◆ TASK STATEMENT ◆
Write out every line of the material as it stands, apart from the pictures.

◆ INFORMATION PROVIDED ◆
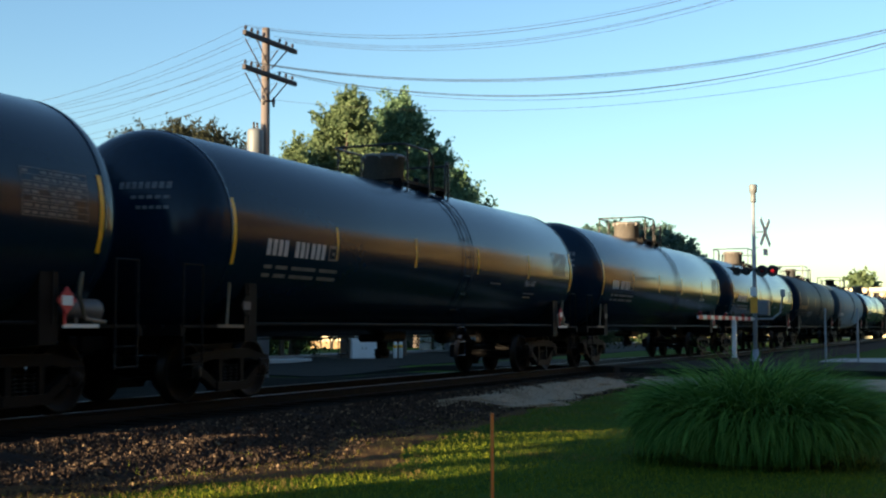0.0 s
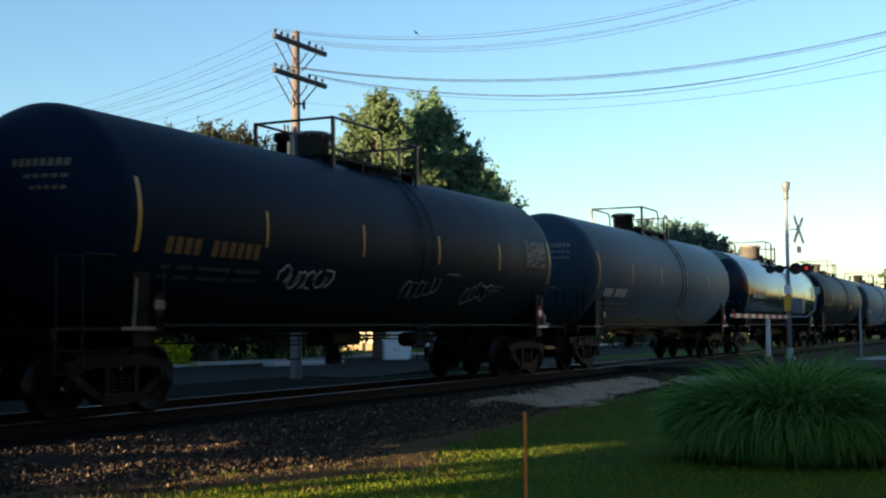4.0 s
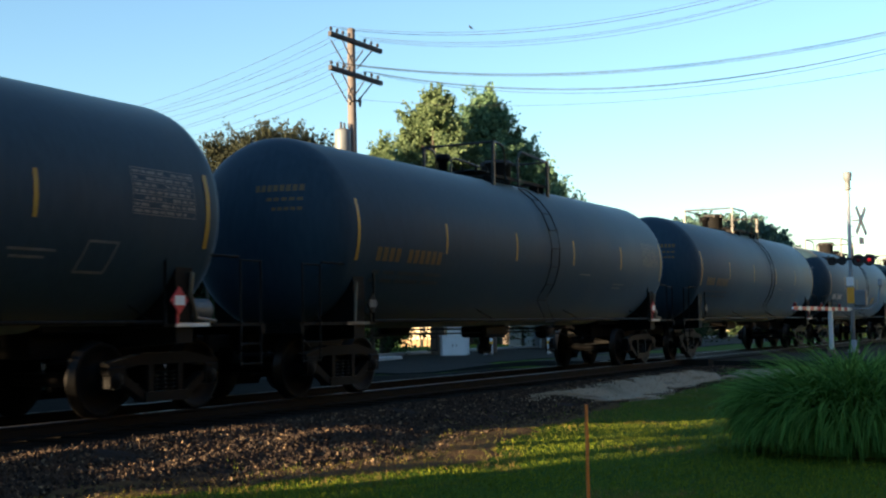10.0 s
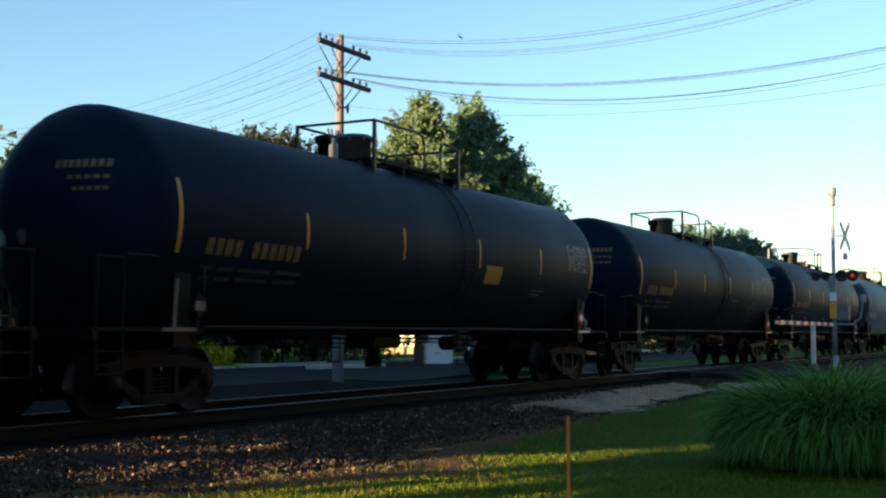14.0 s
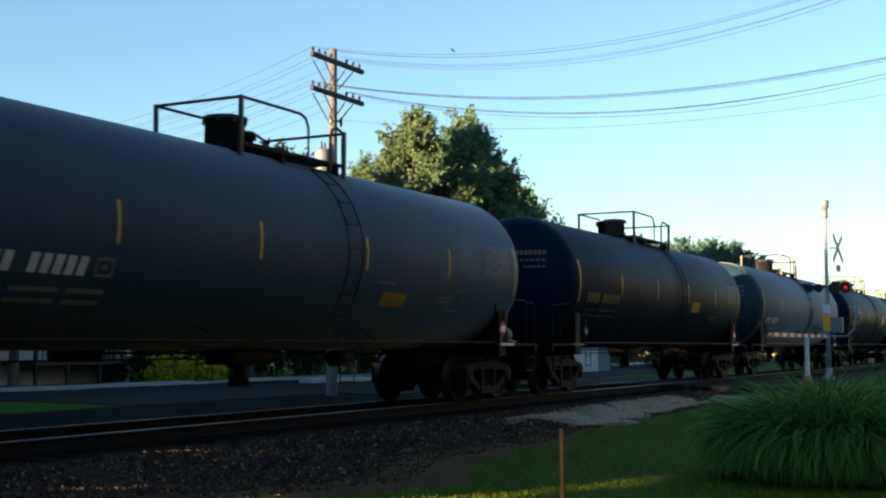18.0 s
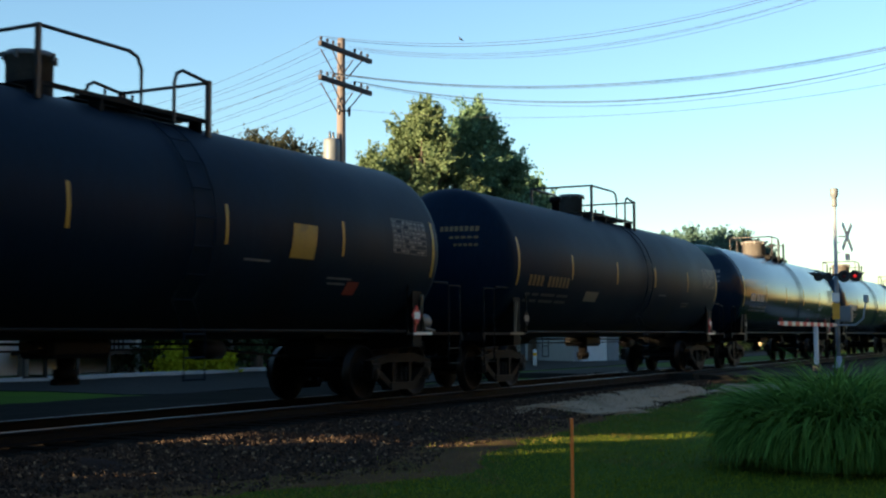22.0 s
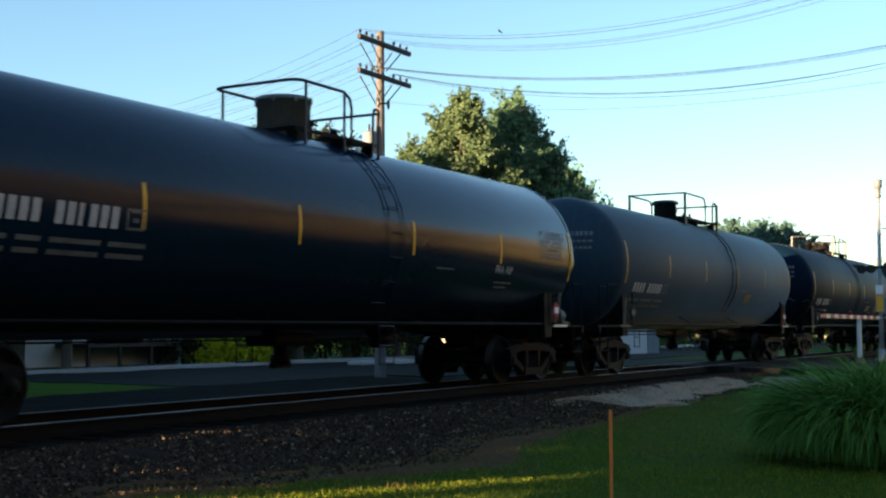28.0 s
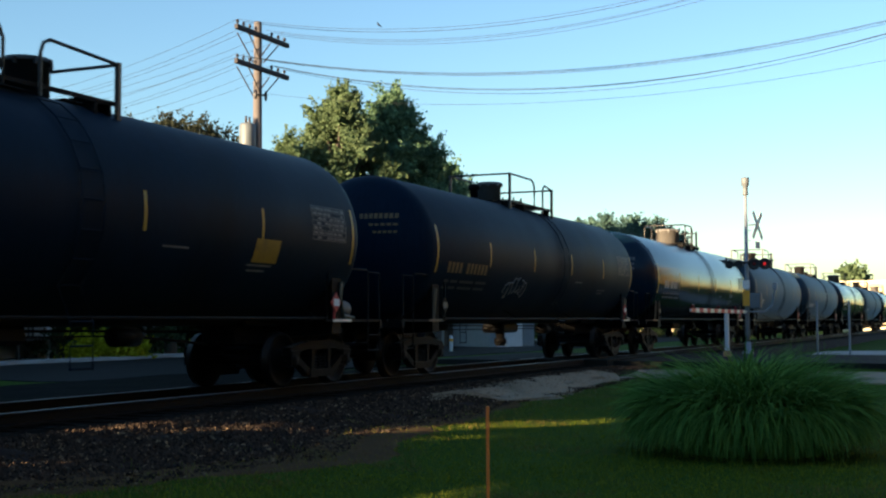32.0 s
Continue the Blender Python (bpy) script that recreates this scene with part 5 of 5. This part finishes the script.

◆ EXERCISE OUTPUT ◆
0.0 s
4.0 s
10.0 s
14.0 s
18.0 s
22.0 s
28.0 s
32.0 s
Continue the Blender Python (bpy) script that recreates this scene with part 5 of 5. This part finishes the script.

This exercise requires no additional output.